1. i believe that there are three conditions to a woman’s beauty. first, you must realize that not all women are beautiful all of the time. sometimes beauty comes on a subconscious level. when she is in love, or has met someone new and exciting, she shines. second, you must understand that life is unfair. beauty is something that, for some, must be worked at. the third condition is luck. some women can just be lucky.

2. my role in all of this is very simple. i make clothing like armor. my clothing protects you from unwelcome eyes.

3. color, for me, has too many stories wrapped around it. i like black, white, gray, and navy. like a uniform.

4. life is better for beautiful people. you can become lucky if you are beautiful, you can become rich. But there is no truth in this definition of beauty.

5. if you feel strongly about someone, go up to them. pursue what you want in life. why be shy about something like that?

6. you can tell what a woman is going to be like in bed just by looking at her. there is a feeling about someone that comes from experience. when you’ve seen it once, you will recognize it again.

7. fashion cannot make you sexy. wxperience makes you sexy. imagination makes people sexy. you have to train yourself, you have to study, and you have to live your life.

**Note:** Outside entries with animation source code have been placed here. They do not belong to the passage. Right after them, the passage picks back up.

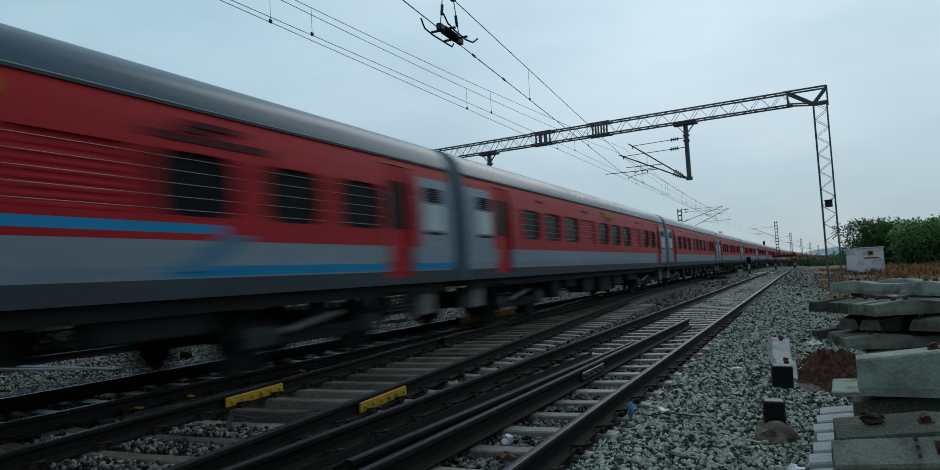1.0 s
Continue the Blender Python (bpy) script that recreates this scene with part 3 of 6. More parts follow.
def loose_rail(x0, y0, x1, y1, z, label, tilt=0.0):
    bm = bmesh.new()
    n = math.hypot(x1 - x0, y1 - y0)
    k = 14
    extrude(bm, RAIL, [(0, n * i / k - n / 2, 0.172, 0) for i in range(k + 1)], mats=[1, 1, 1, 1, 1, 1, 1, 1, 1, 0, 0, 0, 1, 1, 1, 1, 1, 1, 1, 1])
    for i in (0, 1):
        y = (n / 2 - 0.02) * (1 if i else -1)
        for d in (0.10, 0.22):
            bar(bm, (-0.012, y - math.copysign(d, y), 0.08), (0.012, y - math.copysign(d, y), 0.08), 0.016, 8, mat=1)
    r = thing("loose_rail", label, "rail", "loose rails in the siding", m=pose((x0 + x1) / 2, (y0 + y1) / 2, z, 0, tilt, -math.degrees(math.atan2(x1 - x0, y1 - y0))))
    part("rail_body", bm, ("rail_top", "rail_side"), r)
    return r


long_rail = loose_rail(-2.49, 3.0, -2.24, 14.6, -0.172, "long worn steel rail lying loose on the siding sleepers")
loose_rail(-2.72, 3.55, -2.44, 10.3, -0.178, "worn steel rail lying loose beside a longer one")
for y in (-0.9,):
    bm = bmesh.new()
    box(bm, 0.016, 0.046, y - 0.42, y + 0.42, 0.035, 0.128, bevel=0.008)
    for i in range(4):
        bar(bm, (0.044, y - 0.3 + 0.2 * i, 0.08), (0.072, y - 0.3 + 0.2 * i, 0.08), 0.017, 6)
    part("joint_bar", bm, "rail_top", long_rail, "bolted steel joint bar")
bm = bmesh.new()
box(bm, -0.085, 0.085, -3.2, 3.2, 0, 0.012)
box(bm, -0.010, 0.010, -3.2, 3.2, 0.012, 0.075)
thing("steel_channel", "long dark steel section lying beside the siding rail", "steel bar", bm=bm, mats="rail_side", m=pose(-3.03, 6.6, -0.17, 0, -12, -2.0))


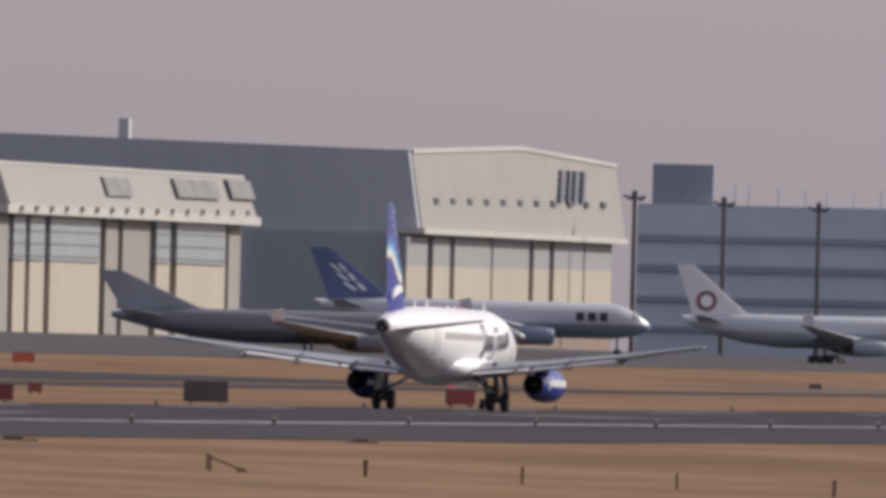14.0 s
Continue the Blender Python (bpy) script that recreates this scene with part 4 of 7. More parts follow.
# the hall with the sloping roof
t3 = building("sloping_hall", TX - 30, 2420, "hall with long sloping grey roof", "terminal")
a, b_, c = on_x(367.76, 10.03, TX + 6), on_x(360.03, 8.53, TX + 6), on_x(351.37, 6.75, TX + 6)
top = [on_x(b, r, TX - 44) for b, r in ((367.36, 10.04), (356.68, 8.80), (348.26, 7.86))]
bm = bmesh.new()
loft(bm, [[(q.x, q.y, q.z), (p.x, p.y, p.z), (p.x, p.y, p.z - 1.1), (q.x, q.y, q.z - 1.1)] for p, q in zip((a, b_, c), top)])
wpart("roof", bm, M_ROOF, t3, "long sloping grey roof")
bm = bmesh.new()
loft(bm, [[(TX - 40, (p.y + 26) * (TX - 40) / (TX - 2), p.z - 1.2), (TX - 2, p.y + 26, p.z - 1.2), (TX - 2, p.y + 26, 5), (TX - 40, (p.y + 26) * (TX - 40) / (TX - 2), 5)] for p in (a, b_, c)])
wpart("glass_front", bm, M_SHADE_GLASS, t3)
for i in range(14):
    k = i / 13
    p = a.lerp(c, k)
    wpart("front_post", boxed(TX - 2, TX - 1.6, p.y + 26, p.y + 26.5, 5, min(p.z, b_.z - (max(0, p.y - b_.y)) * (b_.z - c.z) / (c.y - b_.y)) - 1.3), M_MULLION, t3)
p = on_x(366.55, 10.1, TX + 2)
wpart("roof_radar_base", boxed(p.x - .5, p.x + .5, p.y - 1.6, p.y + 1.6, p.z - 1.2, p.z - .1), M_DARK, t3)
wpart("roof_radar", boxed(p.x - .3, p.x + .3, p.y - .8, p.y + .5, p.z - .1, p.z + .6), M_DARK, t3)
wpart("end_post", boxed(TX + 2, TX + 3, on_x(366.9, 8, TX).y, on_x(366.4, 8, TX).y, 5, on_x(366.7, 9.5, TX).z), M_PANEL, t3)
scatter_posts("bridge_post", 381.5, 4.9, 2.2, 366.5, TX + 19, 60, (M_SLAT, M_PANEL, M_INKPANEL, M_DARK), t2, 21, (.1, .35), .75, .5)
scatter_posts("bridge_rail", 381.5, 4.35, 4.1, 368, TX + 20, 20, (M_PANEL, M_INKPANEL), t2, 22, (.6, .95), .7, .4)
scatter_posts("bridge_rail", 381.5, 3.2, 2.95, 368, TX + 20, 16, (M_DARK, M_SLAT), t2, 23, (.6, .95), .7, .4)
q0, q1 = on_x(380.4, 2.2, TX + 22), on_x(378.0, 4.6, TX + 22)
bm = bmesh.new()
loft(bm, [[(TX + 21 + w, q0.y, q0.z), (TX + 21 + w, q1.y, q1.z), (TX + 21 + w, q1.y, q1.z - 1.6), (TX + 21 + w, q0.y, q0.z - 1.6)] for w in (0, 1.5)])
wpart("stair_flight", bm, M_SLATE, t2, "grey sloping stair flight")
p = on_x(375.9, 5.0, TX + 16)
wpart("rotunda", rod(bmesh.new(), (TX + 14, p.y, 5), (TX + 14, p.y, p.z + .5), 2.0, n=16), M_PANEL, t2, "pale round bridge rotunda")
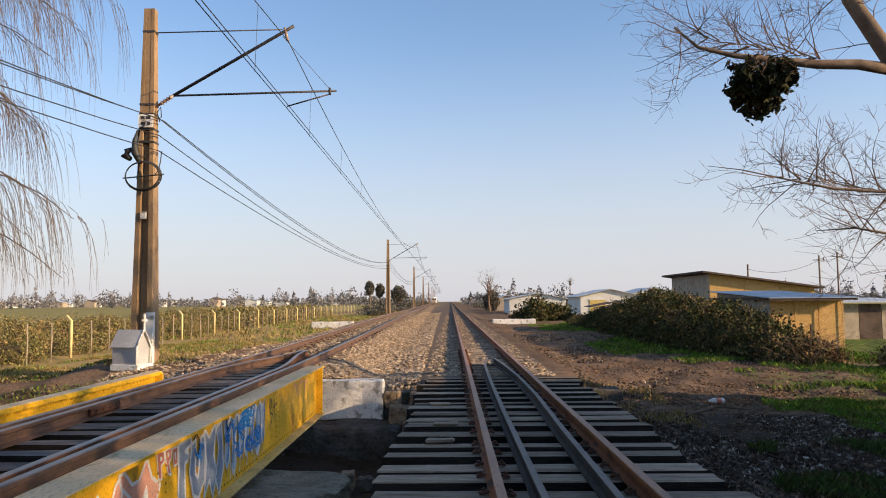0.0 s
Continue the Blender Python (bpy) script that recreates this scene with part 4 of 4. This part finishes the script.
blades("grass", *clumped(17000, 5.8, 14, 15.6, 24.5, 0.5, 0.06), 0.10, grass_leaf, "bright green winter grass beside the hedge", 0.02)
blades("grass", *clumped(12000, 4.4, 10, 12.0, 16.0, 0.55, 0.1), 0.085, grass_leaf, "low green weeds on the bank")
blades("grass", *clumped(12000, 3.4, 9, 8.2, 11.4, 0.8, 0.04), 0.12, shaded_weed_leaf, "rank weeds along the water's edge")
blades("grass", *clumped(7000, 4.8, 8.6, 24, 60, 0.25, 0.05), 0.14, grass_leaf, "green grass at the foot of the hedge", 0.05)
blades("dry_grass", *clumped(5000, -15, -6.6, 34, 92, 0.3, -0.1), 0.16, dry_grass, "dry grass along the far fence", 0.05)
blades("grass", *clumped(2500, -15, -6.6, 34, 92, 0.4, 0.05), 0.16, grass_leaf, "green tufts along the far fence", 0.05)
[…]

8. i love the back. a beautiful back makes a beautiful front. when you slouch, think about what happens to your front. you have to keep your back in the right position. this is where your spirit lies.

9. men’s clothing is about tiny details, and i hate that. i am very small and i look stupid in a perfectly tailored suit. i want to be able to wear things that don’t fit perfectly, with the sleeves far too long. i wish clothing came with no sizes at all. it would be much better that way.

10. the biggest mistake you can make in fashion is imitation. if we keep on like this, fashion will die. there was a time when i used to fall in love on the street every day. i would see someone with such a way about them or such a flawless item that i would have to say, “stop! please! that’s perfect.” that never happens anymore. everything is too similar. soon it will be only a t-shirt and jeans.

11. i don’t think we should try to make space our own. i believe that as modern people we should live in mobility. we should always be moving.